▸ What the task requires: Write out exactly the lines that run from the line containing "for curve in" through the line containing "scene.view_settings.use_white_balance |= len(values)"; both end lines belong to the answer.

▸ Given data:

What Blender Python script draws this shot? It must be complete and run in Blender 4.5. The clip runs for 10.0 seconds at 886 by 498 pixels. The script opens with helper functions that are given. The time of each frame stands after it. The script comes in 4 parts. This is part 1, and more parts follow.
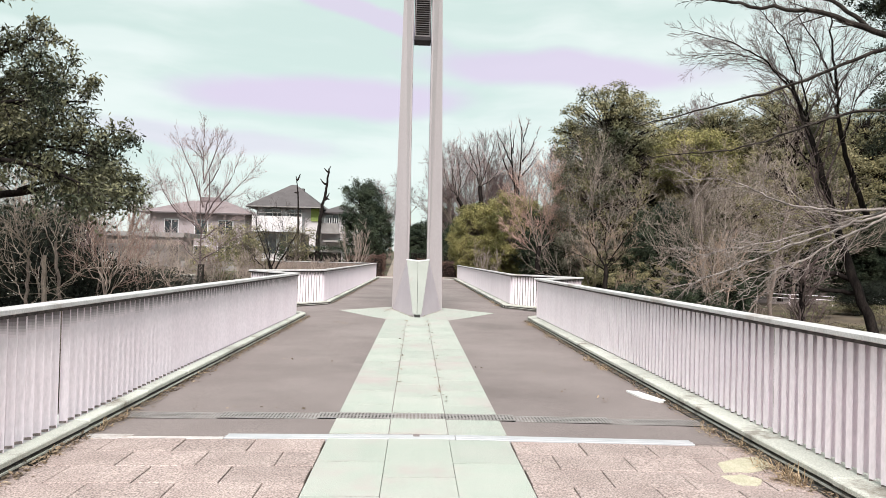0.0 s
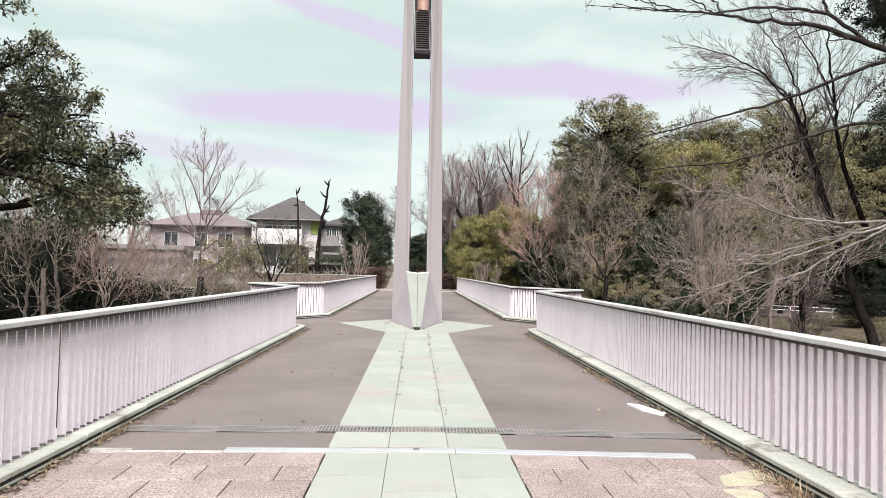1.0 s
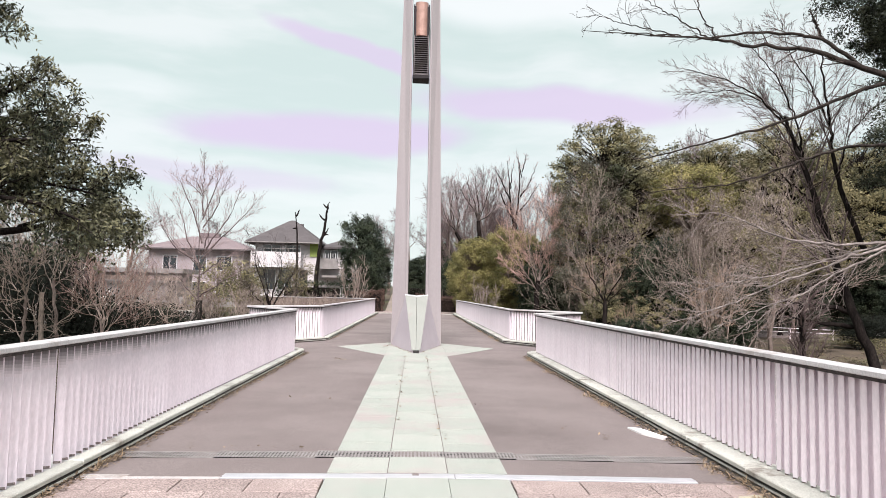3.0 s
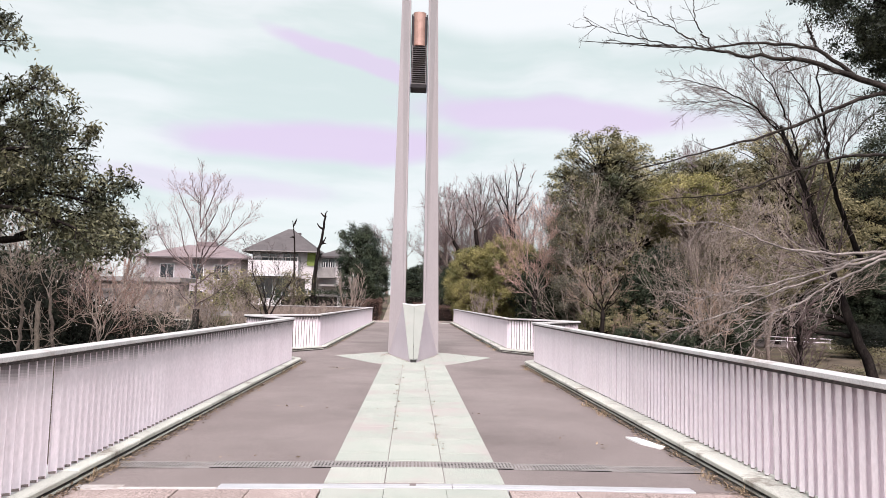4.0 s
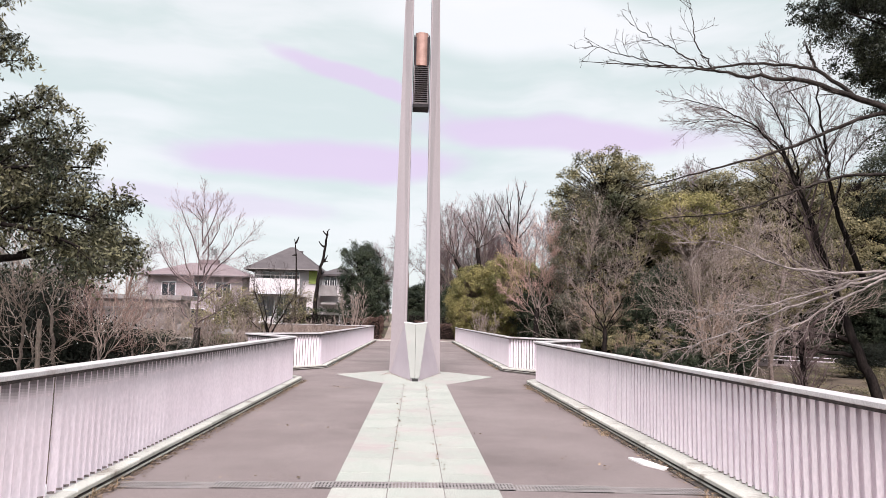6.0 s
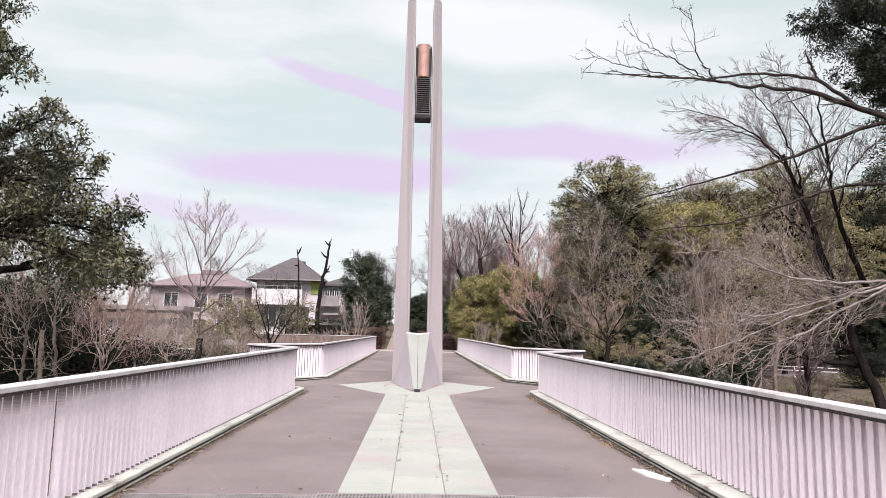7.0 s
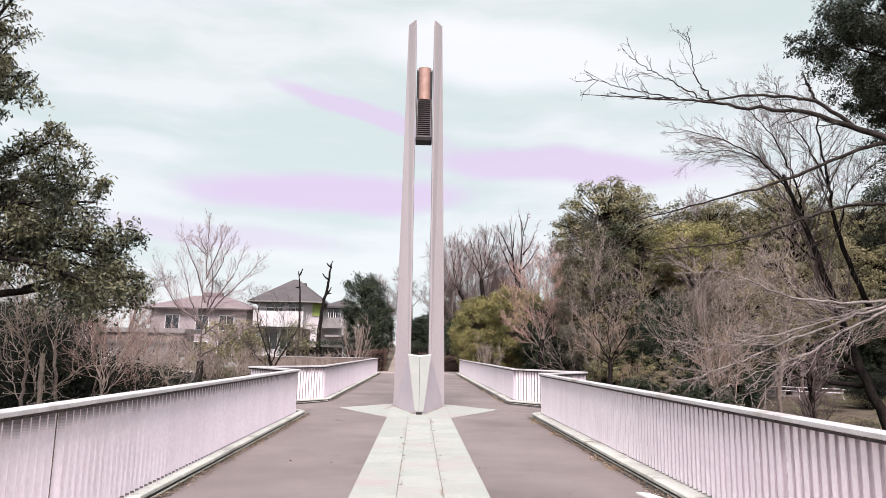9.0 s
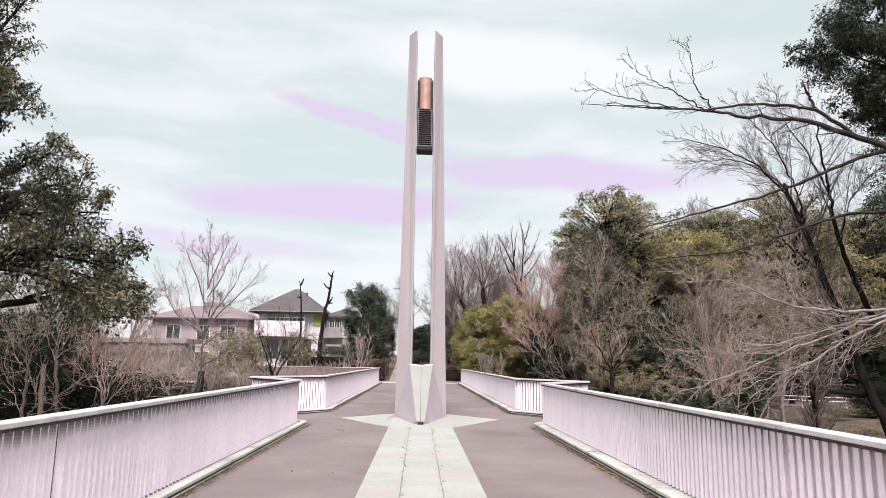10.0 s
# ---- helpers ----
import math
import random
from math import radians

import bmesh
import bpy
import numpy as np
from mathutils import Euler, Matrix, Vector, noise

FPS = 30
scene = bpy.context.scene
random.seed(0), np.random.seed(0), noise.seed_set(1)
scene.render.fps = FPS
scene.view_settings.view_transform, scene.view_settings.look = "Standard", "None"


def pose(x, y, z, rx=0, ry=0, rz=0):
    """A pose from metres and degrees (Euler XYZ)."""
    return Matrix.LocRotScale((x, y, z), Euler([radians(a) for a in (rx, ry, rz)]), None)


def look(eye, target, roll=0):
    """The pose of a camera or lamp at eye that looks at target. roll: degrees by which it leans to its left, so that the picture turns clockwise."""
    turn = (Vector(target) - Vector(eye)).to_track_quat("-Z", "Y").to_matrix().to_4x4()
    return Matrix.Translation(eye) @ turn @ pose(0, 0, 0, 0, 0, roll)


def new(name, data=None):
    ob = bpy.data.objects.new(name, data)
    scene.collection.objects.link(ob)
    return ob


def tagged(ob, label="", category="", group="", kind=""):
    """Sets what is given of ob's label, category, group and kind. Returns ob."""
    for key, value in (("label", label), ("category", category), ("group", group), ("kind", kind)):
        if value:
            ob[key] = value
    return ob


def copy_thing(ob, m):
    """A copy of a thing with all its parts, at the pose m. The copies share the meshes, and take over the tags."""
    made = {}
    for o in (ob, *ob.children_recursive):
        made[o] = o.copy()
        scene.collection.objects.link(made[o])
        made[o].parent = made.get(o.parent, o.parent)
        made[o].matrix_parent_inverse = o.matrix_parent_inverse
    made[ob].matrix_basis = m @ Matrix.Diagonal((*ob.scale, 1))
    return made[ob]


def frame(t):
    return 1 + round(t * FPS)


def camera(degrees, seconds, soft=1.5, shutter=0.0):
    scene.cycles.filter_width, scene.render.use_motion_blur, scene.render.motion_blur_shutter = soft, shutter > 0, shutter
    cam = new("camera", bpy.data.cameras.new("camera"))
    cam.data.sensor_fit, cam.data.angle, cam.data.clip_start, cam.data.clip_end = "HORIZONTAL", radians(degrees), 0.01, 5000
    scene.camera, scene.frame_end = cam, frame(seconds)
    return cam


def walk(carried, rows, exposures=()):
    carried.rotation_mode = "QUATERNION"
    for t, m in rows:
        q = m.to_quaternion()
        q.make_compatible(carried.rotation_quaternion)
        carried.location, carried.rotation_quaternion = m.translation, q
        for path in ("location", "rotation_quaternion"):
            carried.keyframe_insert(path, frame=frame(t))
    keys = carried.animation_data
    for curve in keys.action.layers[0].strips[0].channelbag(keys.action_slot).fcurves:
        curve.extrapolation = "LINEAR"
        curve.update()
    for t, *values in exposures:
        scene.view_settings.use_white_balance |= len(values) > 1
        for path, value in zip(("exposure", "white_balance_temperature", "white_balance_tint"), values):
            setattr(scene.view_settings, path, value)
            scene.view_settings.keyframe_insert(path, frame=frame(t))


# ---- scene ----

▸ Task response:
    for curve in keys.action.layers[0].strips[0].channelbag(keys.action_slot).fcurves:
        curve.extrapolation = "LINEAR"
        curve.update()
    for t, *values in exposures:
        scene.view_settings.use_white_balance |= len(values) > 1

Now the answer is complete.